# Stated exercise:
Repeat the listing that follows, character for character, minus the pictures.

── Dataset section

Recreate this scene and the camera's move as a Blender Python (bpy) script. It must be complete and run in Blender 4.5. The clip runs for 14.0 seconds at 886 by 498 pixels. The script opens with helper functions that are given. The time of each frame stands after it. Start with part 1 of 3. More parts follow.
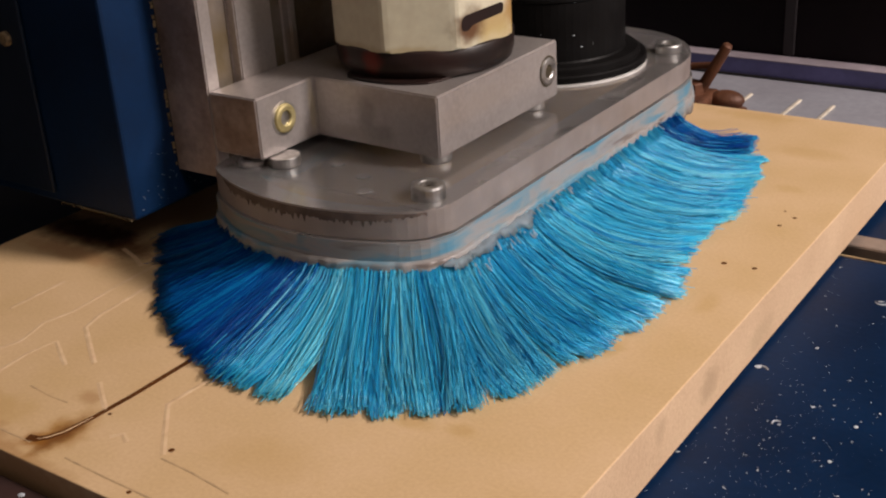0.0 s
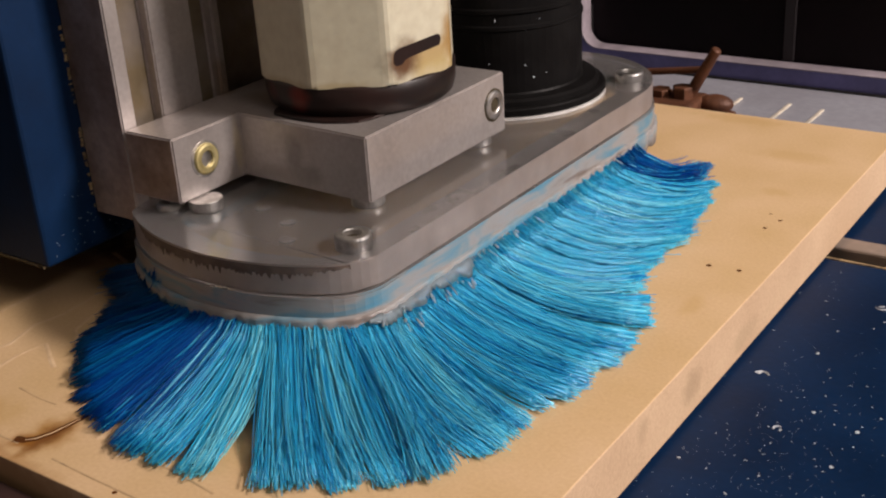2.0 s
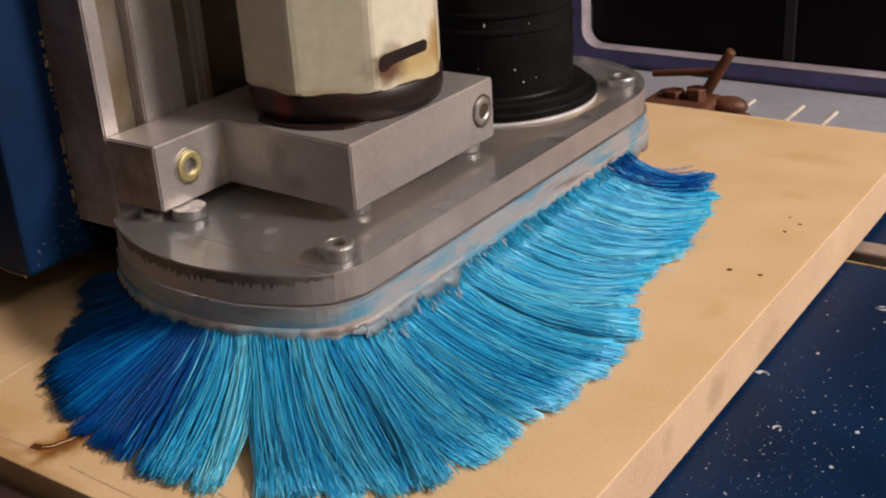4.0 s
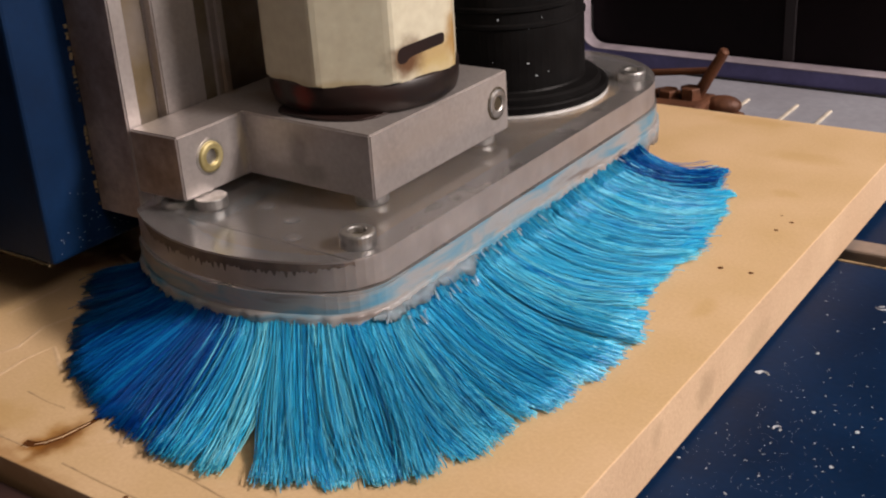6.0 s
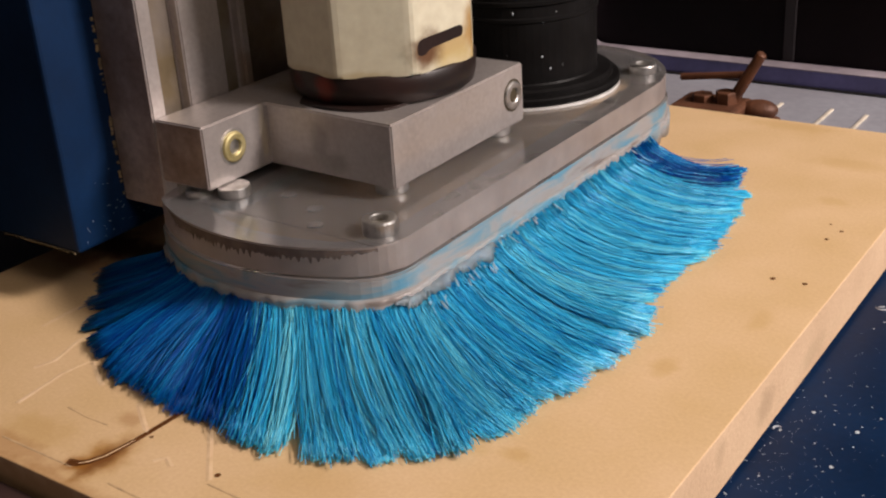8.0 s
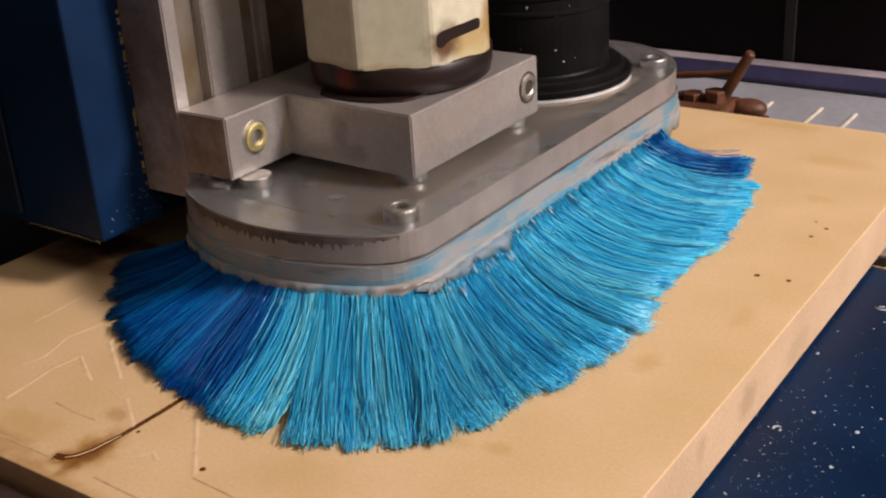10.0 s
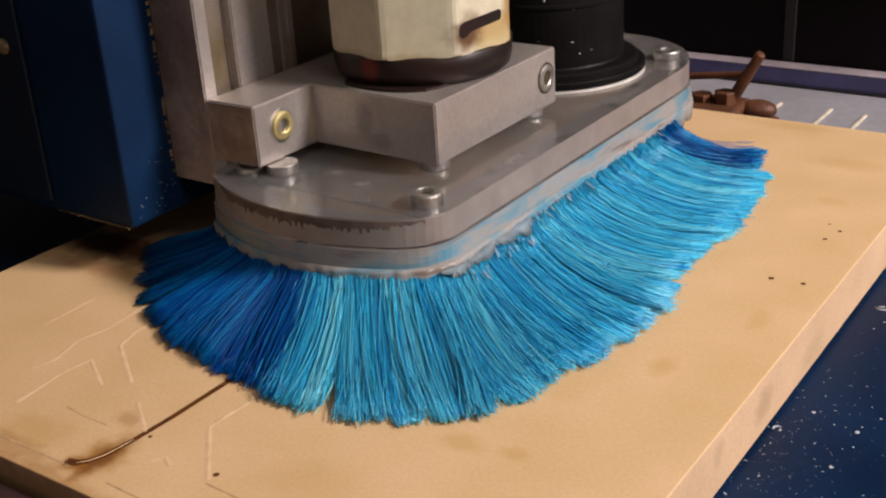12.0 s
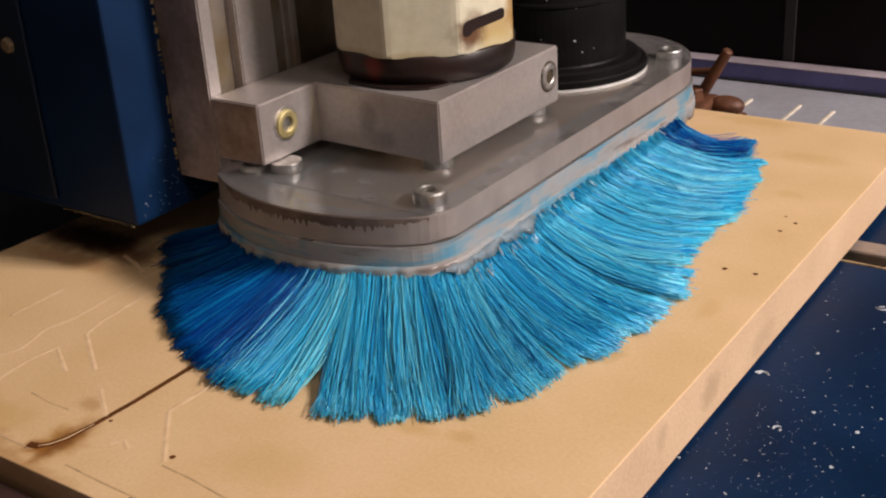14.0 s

────

# Right answer:
Recreate this scene and the camera's move as a Blender Python (bpy) script. It must be complete and run in Blender 4.5. The clip runs for 14.0 seconds at 886 by 498 pixels. The script opens with helper functions that are given. The time of each frame stands after it. Start with part 1 of 3. More parts follow.
0.0 s
2.0 s
4.0 s
6.0 s
8.0 s
10.0 s
12.0 s
14.0 s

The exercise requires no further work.